### Exercise details:
Start at the line containing "3. More parts follow." and stop at the line containing "return tagged(ob, label, category, group, kind)"; copy those lines exactly, both ends included, and no others.

### Supplied material:
——————————

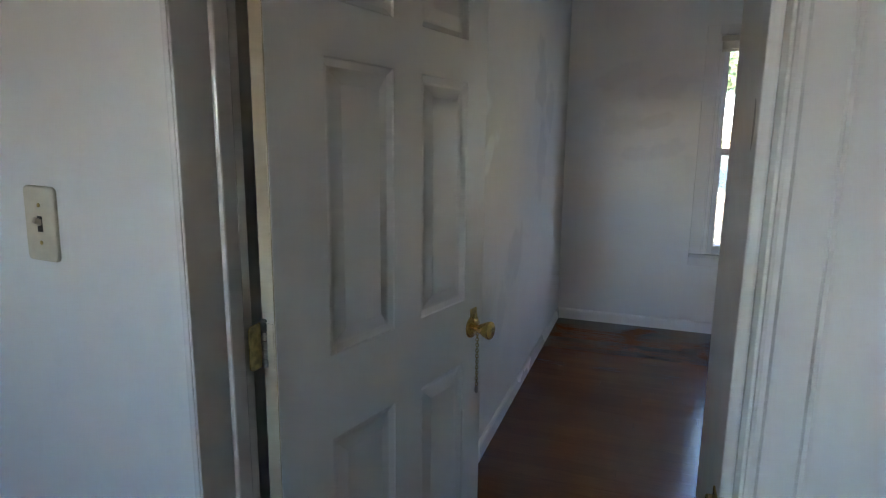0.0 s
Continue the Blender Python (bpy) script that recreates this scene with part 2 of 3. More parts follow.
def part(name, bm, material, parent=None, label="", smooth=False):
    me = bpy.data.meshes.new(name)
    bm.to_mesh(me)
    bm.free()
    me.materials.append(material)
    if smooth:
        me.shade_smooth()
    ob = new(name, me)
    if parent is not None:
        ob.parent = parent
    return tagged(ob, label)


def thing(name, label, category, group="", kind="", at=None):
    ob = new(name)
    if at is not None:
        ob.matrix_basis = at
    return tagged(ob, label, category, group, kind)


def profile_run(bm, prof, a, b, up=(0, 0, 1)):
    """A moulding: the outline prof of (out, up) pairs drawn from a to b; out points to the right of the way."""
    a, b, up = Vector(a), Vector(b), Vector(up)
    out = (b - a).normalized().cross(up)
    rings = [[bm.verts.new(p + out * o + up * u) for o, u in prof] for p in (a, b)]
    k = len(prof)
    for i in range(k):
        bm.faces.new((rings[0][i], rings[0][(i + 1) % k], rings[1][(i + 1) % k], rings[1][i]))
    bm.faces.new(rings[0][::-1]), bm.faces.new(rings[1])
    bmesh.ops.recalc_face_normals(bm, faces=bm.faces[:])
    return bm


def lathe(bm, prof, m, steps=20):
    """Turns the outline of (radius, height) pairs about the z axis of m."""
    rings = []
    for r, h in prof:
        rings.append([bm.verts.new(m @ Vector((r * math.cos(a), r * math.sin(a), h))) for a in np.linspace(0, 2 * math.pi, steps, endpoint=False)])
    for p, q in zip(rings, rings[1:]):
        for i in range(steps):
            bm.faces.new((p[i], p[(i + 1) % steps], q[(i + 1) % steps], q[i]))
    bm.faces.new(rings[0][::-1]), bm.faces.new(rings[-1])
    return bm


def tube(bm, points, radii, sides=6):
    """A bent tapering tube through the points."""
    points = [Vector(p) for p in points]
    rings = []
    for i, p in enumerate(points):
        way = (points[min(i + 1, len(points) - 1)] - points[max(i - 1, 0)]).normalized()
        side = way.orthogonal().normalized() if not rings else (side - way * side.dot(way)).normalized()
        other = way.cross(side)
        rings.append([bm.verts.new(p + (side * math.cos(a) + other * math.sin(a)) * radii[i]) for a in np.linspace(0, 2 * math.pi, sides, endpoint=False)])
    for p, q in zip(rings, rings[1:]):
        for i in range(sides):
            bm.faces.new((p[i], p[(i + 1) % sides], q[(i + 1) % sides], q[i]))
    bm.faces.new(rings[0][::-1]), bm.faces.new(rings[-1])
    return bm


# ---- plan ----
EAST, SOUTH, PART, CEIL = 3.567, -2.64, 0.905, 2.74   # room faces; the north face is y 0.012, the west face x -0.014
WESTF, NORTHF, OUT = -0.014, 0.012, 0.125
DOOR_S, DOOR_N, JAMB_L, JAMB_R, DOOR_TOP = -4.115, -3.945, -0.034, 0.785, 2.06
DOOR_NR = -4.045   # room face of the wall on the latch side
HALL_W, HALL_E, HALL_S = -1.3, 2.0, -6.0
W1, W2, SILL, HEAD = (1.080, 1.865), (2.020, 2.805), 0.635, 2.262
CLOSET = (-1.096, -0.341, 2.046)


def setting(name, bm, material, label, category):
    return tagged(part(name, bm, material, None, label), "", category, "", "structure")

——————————

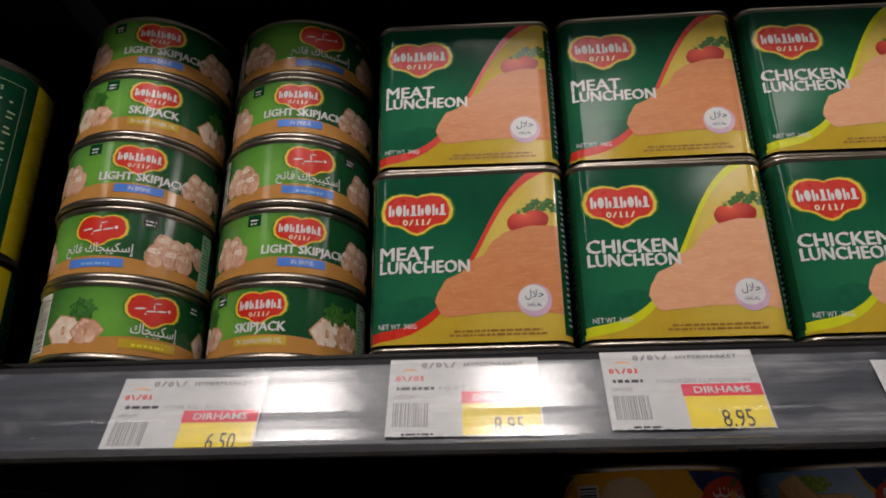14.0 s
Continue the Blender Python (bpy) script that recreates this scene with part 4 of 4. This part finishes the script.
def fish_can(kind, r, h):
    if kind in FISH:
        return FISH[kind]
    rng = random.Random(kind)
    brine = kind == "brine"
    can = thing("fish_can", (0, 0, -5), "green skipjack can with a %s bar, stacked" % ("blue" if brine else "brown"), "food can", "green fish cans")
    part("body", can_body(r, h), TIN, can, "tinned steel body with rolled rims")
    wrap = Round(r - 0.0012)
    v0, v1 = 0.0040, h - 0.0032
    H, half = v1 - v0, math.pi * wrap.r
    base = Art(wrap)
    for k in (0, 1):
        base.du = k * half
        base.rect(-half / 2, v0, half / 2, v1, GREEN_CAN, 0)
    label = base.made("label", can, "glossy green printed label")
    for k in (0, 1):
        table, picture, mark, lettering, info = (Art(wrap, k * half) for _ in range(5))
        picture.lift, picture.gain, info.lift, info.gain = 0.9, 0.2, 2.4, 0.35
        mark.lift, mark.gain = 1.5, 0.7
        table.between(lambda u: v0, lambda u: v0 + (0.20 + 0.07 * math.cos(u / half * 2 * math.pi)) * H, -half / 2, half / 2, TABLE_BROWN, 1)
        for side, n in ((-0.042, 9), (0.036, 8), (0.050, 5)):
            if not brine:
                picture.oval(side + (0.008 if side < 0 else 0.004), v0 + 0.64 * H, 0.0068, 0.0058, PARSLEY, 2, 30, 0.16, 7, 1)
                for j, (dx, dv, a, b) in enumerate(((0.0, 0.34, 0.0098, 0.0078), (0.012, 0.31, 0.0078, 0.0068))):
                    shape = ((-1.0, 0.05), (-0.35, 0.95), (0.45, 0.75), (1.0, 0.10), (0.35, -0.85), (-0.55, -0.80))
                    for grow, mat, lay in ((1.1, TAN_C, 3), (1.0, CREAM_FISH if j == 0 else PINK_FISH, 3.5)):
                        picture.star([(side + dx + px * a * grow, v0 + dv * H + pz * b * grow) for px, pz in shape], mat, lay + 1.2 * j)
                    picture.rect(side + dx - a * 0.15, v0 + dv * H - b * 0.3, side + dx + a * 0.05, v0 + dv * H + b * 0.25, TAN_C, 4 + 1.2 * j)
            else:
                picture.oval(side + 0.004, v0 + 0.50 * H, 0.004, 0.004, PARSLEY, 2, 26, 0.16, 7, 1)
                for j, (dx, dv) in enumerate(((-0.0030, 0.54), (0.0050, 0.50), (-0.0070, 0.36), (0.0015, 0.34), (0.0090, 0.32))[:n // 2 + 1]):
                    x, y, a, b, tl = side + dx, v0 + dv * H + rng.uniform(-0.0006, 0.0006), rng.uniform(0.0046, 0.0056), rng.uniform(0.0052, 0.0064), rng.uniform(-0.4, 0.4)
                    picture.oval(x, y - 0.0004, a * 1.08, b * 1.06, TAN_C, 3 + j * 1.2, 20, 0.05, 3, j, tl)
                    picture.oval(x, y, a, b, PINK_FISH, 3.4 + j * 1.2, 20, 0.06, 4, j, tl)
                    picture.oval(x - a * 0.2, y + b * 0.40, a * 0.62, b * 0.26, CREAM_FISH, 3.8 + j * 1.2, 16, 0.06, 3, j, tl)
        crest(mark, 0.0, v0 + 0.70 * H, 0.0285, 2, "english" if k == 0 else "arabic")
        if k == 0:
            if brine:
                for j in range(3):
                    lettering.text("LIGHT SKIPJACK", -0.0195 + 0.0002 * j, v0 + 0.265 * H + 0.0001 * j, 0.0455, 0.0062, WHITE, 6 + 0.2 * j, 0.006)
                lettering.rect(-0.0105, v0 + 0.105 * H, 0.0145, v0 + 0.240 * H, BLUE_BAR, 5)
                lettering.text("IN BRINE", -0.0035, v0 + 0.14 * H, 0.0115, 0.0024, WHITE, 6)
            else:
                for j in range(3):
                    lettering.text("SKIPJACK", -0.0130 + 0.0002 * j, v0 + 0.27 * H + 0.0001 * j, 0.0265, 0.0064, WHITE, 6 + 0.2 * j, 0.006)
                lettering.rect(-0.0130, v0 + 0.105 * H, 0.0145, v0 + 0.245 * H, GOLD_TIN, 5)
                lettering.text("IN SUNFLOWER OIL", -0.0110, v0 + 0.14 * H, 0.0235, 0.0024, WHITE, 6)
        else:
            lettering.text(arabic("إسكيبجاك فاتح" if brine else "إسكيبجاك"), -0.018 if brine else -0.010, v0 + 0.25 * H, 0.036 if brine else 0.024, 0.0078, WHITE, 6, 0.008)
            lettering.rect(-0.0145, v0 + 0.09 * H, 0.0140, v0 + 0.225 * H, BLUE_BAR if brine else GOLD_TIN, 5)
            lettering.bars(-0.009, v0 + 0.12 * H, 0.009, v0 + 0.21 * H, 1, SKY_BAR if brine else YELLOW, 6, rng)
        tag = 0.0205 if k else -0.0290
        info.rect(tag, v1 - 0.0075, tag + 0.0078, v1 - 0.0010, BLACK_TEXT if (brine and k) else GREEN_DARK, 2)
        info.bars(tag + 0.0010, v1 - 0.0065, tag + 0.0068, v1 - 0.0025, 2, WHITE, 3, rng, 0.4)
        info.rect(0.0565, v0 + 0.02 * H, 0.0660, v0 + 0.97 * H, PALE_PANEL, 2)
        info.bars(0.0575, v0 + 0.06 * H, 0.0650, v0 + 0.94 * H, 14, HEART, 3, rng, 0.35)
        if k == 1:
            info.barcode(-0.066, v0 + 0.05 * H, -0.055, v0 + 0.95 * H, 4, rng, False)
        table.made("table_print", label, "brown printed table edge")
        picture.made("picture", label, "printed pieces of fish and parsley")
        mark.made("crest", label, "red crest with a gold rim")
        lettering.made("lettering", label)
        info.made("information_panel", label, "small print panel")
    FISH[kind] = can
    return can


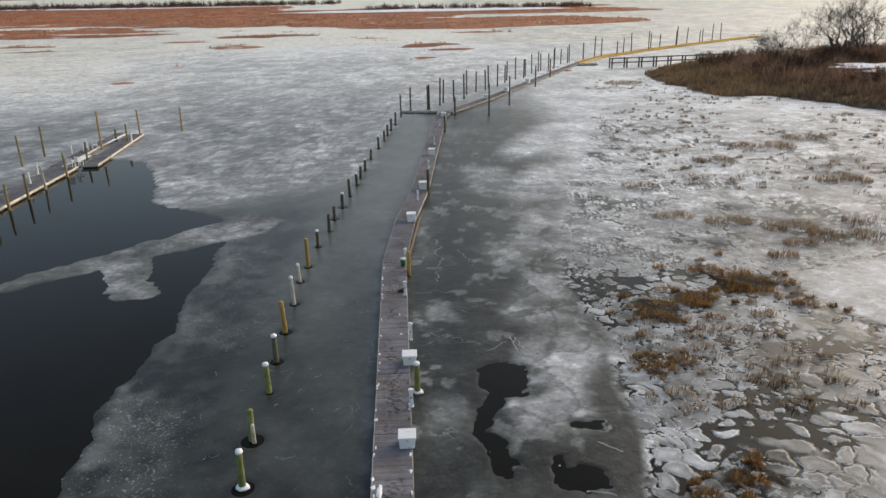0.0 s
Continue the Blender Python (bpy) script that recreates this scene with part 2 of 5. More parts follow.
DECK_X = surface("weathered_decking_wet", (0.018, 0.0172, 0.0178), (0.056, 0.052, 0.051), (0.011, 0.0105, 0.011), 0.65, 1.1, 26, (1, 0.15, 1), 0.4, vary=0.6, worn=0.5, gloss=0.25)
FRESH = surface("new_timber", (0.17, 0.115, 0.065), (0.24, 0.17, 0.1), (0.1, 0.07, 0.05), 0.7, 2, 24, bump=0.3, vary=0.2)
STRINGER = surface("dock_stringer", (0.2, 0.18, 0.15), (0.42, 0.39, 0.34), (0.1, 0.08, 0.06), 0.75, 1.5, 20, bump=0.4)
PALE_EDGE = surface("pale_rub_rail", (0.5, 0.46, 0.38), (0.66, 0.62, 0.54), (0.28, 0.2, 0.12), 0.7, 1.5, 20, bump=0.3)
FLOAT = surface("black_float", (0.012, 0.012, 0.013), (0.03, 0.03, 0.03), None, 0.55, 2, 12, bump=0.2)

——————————

### Answer to the problem:
Continue the Blender Python (bpy) script that recreates this scene with part 2 of 3. More parts follow.
def part(name, bm, material, parent=None, label="", smooth=False):
    me = bpy.data.meshes.new(name)
    bm.to_mesh(me)
    bm.free()
    me.materials.append(material)
    if smooth:
        me.shade_smooth()
    ob = new(name, me)
    if parent is not None:
        ob.parent = parent
    return tagged(ob, label)


def thing(name, label, category, group="", kind="", at=None):
    ob = new(name)
    if at is not None:
        ob.matrix_basis = at
    return tagged(ob, label, category, group, kind)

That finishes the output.